No Payment? No Work!

„Organisiert euch!“, wird migrierten, mobilen und
geflüchteten Arbeiter_innen von Linken in Deutschland des Öfteren zugerufen,
auch wenn sie es allzu oft, zumindest im ökonomischen Bereich, selber nicht
sind. Ein Aufruf zur Selbstorganisation aus einer solchen Perspektive bleibt in
vielerlei Hinsicht problematisch. Als hätten wir es nicht alle nötig uns zu
organisieren, sondern nur die Leute ohne deutsche Staatsbürgerschaft. Und als
hätten Kriege, globales Dumping, Naturzerstörung etc. nichts mit unserer
Unorganisiertheit, gerade in den Industrienationen zu tun. Zum anderen: Wie
wenig nützlich ist es in einem anderen Land auf eine verbalradikale Bewegung zu
stoßen, die mir sagt, was ich schon weiß, nämlich dass ich kämpfen muss, mir
selbst aber kaum eigene Erfahrungen zu sozialen Kämpfen im entsprechenden Land
weitergeben kann.

Wir sind nicht Volk, wir sind Klasse!

Gegenentwurf: Sich mit oder ohne Staatsbürgerschaft gegen
die tägliche Ausbeutung und soziale Ungerechtigkeit auflehnen. Innerhalb dieser
sozialen Kämpfe lässt sich auch praktisch und niedrigschwellig darstellen, wie
die Not von Lohnabhängigen in verschiedensten Ländern, wie Prekarisierung,
Krieg und ökologische Katastrophen zusammen hängen, genauso, dass eine Chance
auf Überwindung nur in einem globalen Zusammenhalten liegen kann.
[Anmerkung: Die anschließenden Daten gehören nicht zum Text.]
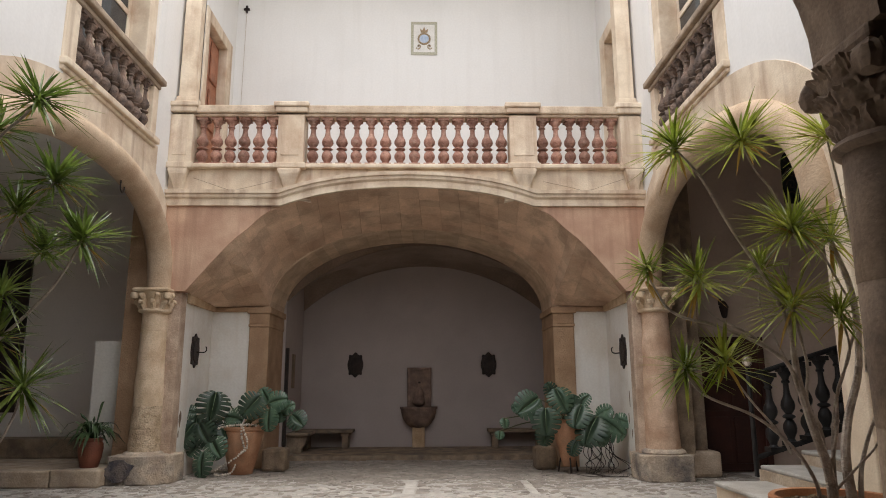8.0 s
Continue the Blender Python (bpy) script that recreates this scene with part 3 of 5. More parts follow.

Diese
Zusammenhänge sind plausibel und auch potentiell für jene von Interesse, die
sich von komplexen soziologischen und politischen Theorien habituell bis jetzt
eher abgestoßen fühlen. Zudem taugen diese Art antinational-solidarischer
Erfahrungen zur Nachhaltigkeit. Insbesondere dann, wenn Kolleg_innen
verschiedener Herkunft gemeinsame Kampferfahrungen machen. Solche Erlebnisse
wirken zur Überwindung von ggf. vorhandenen Vorurteilen tiefgreifender als
Flugblätter und Redebeiträge.

Beispiele solcher gemeinsamen Kämpfe auf Augenhöhe finden
sich in der FAU aktuell in Berlin, Freiburg und Dresden – insbesondere im
Bausektor.

Ausbeutung mit System…

Das System der Ausbeutung migrantischer Arbeitskraft auf
deutschen Baustellen: Prekarisierte Arbeiter_innen werden unter Versprechungen
nach Deutschland gelockt. Oft verbraucht die Reise schon die Rücklagen der
Betroffenen. Hier angekommen, müssen viele auf der Baustelle oder in
überfüllten Quartieren auf dem Firmengelände schlafen. Einmal vor Ort, wird
nicht selten der ursprünglich versprochene Lohn reduziert und die Übernachtungsstätte
überteuert in Rechnung gestellt. Willkürliche Kündigungen, Vernachlässigung des
Arbeitsschutzes und damit Unfälle sind an der Tagesordnung. Viele Kolleg_innen
werden auf Papiere und Arbeitsverträge vertröstet, und arbeiten in Wirklichkeit
unwissentlich schwarz. In der Montage ist es nicht unüblich, dass Löhne in
täglichen, wöchentlichen oder monatlichen Abschlägen gezahlt werden. Eine
typische Erfahrung betrogener Kolleg_innen: Sie erhielten mit der Zeit immer
geringere Abschläge mit immer mehr Verspätung. Oftmals wird gerade so viel
gezahlt, dass die Arbeiter_innen sich auf den Beinen halten können, zum Teil
nicht einmal das.

Das Kalkül: Unternehmen lassen sich auf billige Sub- und
Subsubunternehmen ein und erwarten von ihnen zum Teil Bauleistungen für einen
Bruchteil des notwendigen Preises bei voller Bezahlung. Auch den Generalunternehmer_innen
muss damit klar sein, auf welche Weise eine so vereinbarte Leistung zu Stande
kommt. Das Subsubunternehmen hofft darauf, dass im Idealfall sich die
Arbeiter_innen bis zum Ende der Baustelle in Schach halten lassen und dann mit
einem Bruchteil des vereinbarten Lohns nach Hause fahren. Funktioniert das
einmal nicht, werden die wütenden Kolleg_innen teilweise mit Kündigungen,
illegalen Abmeldungen aus Deutschland oder gar Schlägertrupps verjagt und die
letzten Arbeiten von einer anderen Firma erledigt.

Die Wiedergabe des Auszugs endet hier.